Decoding : A future without catwalks

We now are into the period of the Fashion Weeks, and the models are bustling about going back up the catwalks. The catwalk, symbol of fashion, engraved in people's mind as the only way to show collections for what it seems to be forever. But, already back in July, when I saw that Givenchy chose to exhibit only few dresses in a private lounge, to happy few, I started to ask myself if the catwalk wasn't out of date. My impression is now confirmed by Gareth Pugh's choice for his Paris Fashion Week presentation.
He showed a video clip, directed by Ruth Hogben, a name that you surely will heard again in the future. The video possesses an aesthetic quality which bluffed me. The video, quite long, is a game of moving images of model Kristen McMenamy, wearing Pugh's incredibly gorgeous collection. But what amazed me the most, is the designer's statement. He claimed that it was the 'modern alternative' to catwalk shows. Pugh is of the avant-garde, a sort of Cassandra of Fashion. Could he be right ?

Can we imagine Fashion without catwalks ? No more plethora of models and outfits, no more front row icons, no more direct contact with fabrics, no more journalists. We would go to see a collection like we go to see a movie or an art exhibition. We can even imagine 3D movies projected in streets, monuments or museums, a technological version of Chanel, catwalking at the Grand Palais, in Paris. It would place Fashion in the domain of Fine Arts again, and allow creators like Gareth Pugh to express all their creativity.

Givenchy chosed an elitist version of this futuristic caltwalk, bringing back fashion to luxury and patricians. But, with Pugh's vision, we could imagine a democratisation of catwalks, where everyone could witness designers's collections. Which direction will we choose ?
But, maybe this is only a passing snobism, a Fashion equivalent of singer Prince's reaction to online downloading. Only future will tell us, but Pugh's initiative is certainly refreshing. Would you like a world without catwalks ? I, I would like to see more videos like this in the next years, and less private lounges.

Gareth Pugh's video :
Photos Ron Rox, Chanel, Givenchy and extracts from Gareth Pugh S/S 2011 Collection's video.

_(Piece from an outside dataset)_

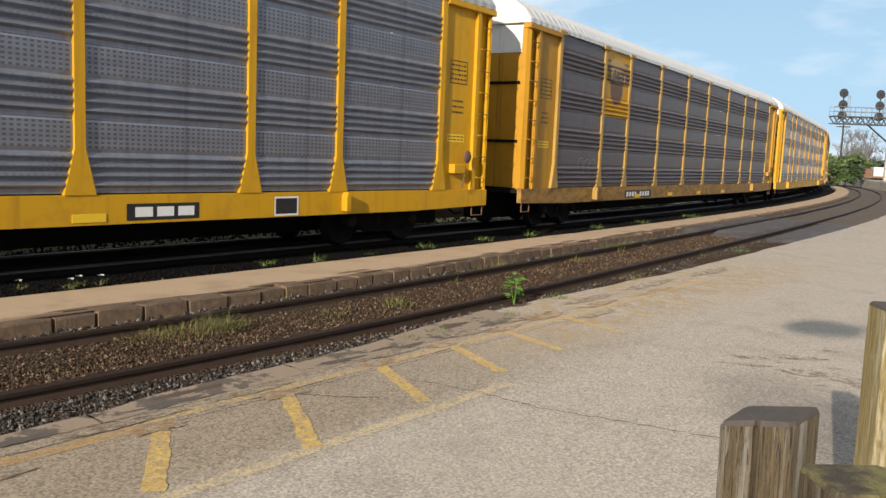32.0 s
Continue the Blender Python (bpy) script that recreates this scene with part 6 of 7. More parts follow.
# 17: grey panels with an orange emblem and thin outlines
car, s = autorack("grimy tan autorack with brown-grey panels and an orange emblem", DRAB, BROWN_PANEL, ROOF_GREY, "band", flare=0.16, sill=SILL_BLACK, ends=YELLOW_TAN)
bm = bmesh.new()
for a in (-6.42, -5.9, -5.38):
    poly(bm, rect(a, a + 0.44, 3.48, 3.98))
poly(bm, rect(-6.45, -4.9, 3.24, 3.36))
s.lay(car, "maker_mark", bm, "yellow", 0.005)
wild(s, car, -11.8, -9.4, 0.98, 2.05, BROWN_PANEL, "black", "", 4, 0.22, 94, "black sprayed outlines", 0.02, (8, 3, 5, 1))
for x0, x1, n in ((-8.7, -7.2, 2), (-6.95, -5.9, 1), (-5.3, -2.6, 3)):
    wild(s, car, x0, x1, 1.05, 1.98, BROWN_PANEL, "white", "", n, 0.26, int(x0 * -9), "thin white sprayed outlines", 0.013)
for x0, x1 in ((-5.8, -5.2), (-2.5, -1.6)):
    scrawl(s, car, x0, x1, 1.4, 1.75, "white", 3, 0.02, int(x0 * -7))
cloud(s, car, 1.6, 5.1, 1.0, 1.75, "mauve", 95)
wild(s, car, 1.7, 5.0, 1.02, 1.8, "white", "grey", "", 6, 0.13, 96, "pale sprayed figures", 0.025)
wild(s, car, 8.1, 11.9, 1.02, 2.0, "white", "teal", "", 5, 0.18, 97, "white and teal sprayed figures", 0.035)
number(s, car, -7.5, -4.8, 0.68, 0.92)
plate(s, car, "reflector", -12.0, -11.0, 0.74, 0.84, "yellow")
join(car, 17, -0.15)

# 18: sooty brown, fine panels with dark joints, teal and white pieces
car, s = autorack("grimy tan autorack with sooty brown panels, teal and white sprayed lettering", DRAB, RUSTY_PANEL, ROOF_GREY, "fine", flare=0.12)
plate(s, car, "emblem_board", -7.05, -4.35, 3.05, 4.05, "tan")
bm = bmesh.new()
for a in (-6.7, -6.0, -5.3):
    poly(bm, rect(a, a + 0.58, 3.42, 3.9))
poly(bm, rect(-6.7, -4.72, 3.16, 3.3))
s.lay(car, "maker_mark", bm, "black", 0.006)
cloud(s, car, -3.0, 0.3, 0.70, 1.95, "navy", 101, "dark blue sprayed ground")
wild(s, car, -2.8, 0.1, 0.72, 1.95, "dark_blue", "teal", "", 3, 0.26, 102, "teal and purple sprayed figures", 0.045)
piece(s, car, "KEBRO", 3.0, 7.1, 0.72, 2.08, "white", "black", "black", 12, 0.07, "white sprayed letters with black edges")
scrawl(s, car, -4.6, -2.9, 1.05, 1.9, "black", 3, 0.035, 103)
number(s, car, -6.6, -5.4, 0.68, 0.94)
bars(s, car, 0.4, 2.4, 0.80, 0.92, "dark_grey", 1, 8)
join(car, 18)

# 19: dull panels, barred emblem, black outlines
car, s = autorack("yellow autorack with dull brown-grey panels and black sprayed outlines", YELLOW_OLD, SILVER_DULL, ROOF_GREY, "band", flare=0.14)
bm = bmesh.new()
for i in range(4):
    poly(bm, rect(-7.0 + 0.2 * i, -5.9, 3.75 + 0.08 * i, 3.80 + 0.08 * i))
poly(bm, rect(-5.85, -5.1, 3.72, 4.05))
poly(bm, rect(-6.0, -4.75, 3.50, 3.60))
poly(bm, rect(-6.0, -4.6, 3.30, 3.40))
s.lay(car, "maker_mark", bm, "dark_grey", 0.005)
wild(s, car, -11.3, -9.5, 1.1, 1.95, SILVER_DULL, "black", "", 3, 0.16, 110, "", 0.03)
wild(s, car, -7.0, -4.7, 1.1, 1.95, "black", "black", "", 3, 0.14, 111, "black sprayed figures", 0.02)
wild(s, car, -4.4, 0.9, 0.95, 2.1, SILVER_DULL, "black", "", 5, 0.24, 112, "", 0.04, (1, 4, 8, 0, 5))
wild(s, car, 1.35, 5.2, 0.72, 2.0, SILVER_DULL, "black", "", 5, 0.36, 114, "black sprayed outlines", 0.04, (1, 3, 4, 7, 5))
wild(s, car, 5.3, 6.95, 1.05, 1.7, SILVER_DULL, "black", "", 4, 0.07, 113, "", 0.022)
number(s, car, -8.25, -5.75, 0.68, 0.96)
plate(s, car, "number_board", 5.2, 6.6, 0.72, 0.94, "black")
es = ends_side()
for i in range(7):
    scrawl(es, car, -12.85, -12.35, 2.5 + 0.28 * i, 2.70 + 0.28 * i, "black", 3, 0.02, 120 + i)
join(car, 19, -0.12)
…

  1. interesting discussion, as doing videos myself I think videos are getting more and more important in an Internet and blogger dominated fashion world. online videos and live streaming have a potentially bigger impact, since they can reach a much larger audience of customers at home. however, I think that traditional catwalks and shows are also very important and will not disappear, because they provide a real life, first person experience to those interested in fashion, and for networking, business & press relationships.

  2. I loved that Pugh decided to make the video. I absolutely loved it. A friend of mine who's not into fashion at all said, "I never thought I'd be watching a fashion collection through the medium of a video and actually enjoy it" (i.e. watching an artistic movie of beautiful clothes is much more interesting than watching dead models walk down a catwalk).

    And I love your layout, by the way. It's really neat and gorgeous.

  3. First, thanks you both for your comments and compliments. I appreciate that you took the time to write your point of view. I agree that the thing which save catwalks the most is the interactivity between the many actors of fashion, medias and buyers. But for those who are never invited and who cannot buy easily, video offers a privileged view on collections that catwalks can't. But perhaps in the future videos will mix both, the real life connections and the democratisation ?

  4. It's all part of the democratization of fashion. The walls are coming down and bloggers are leading the charge in de-bullshitting fashion.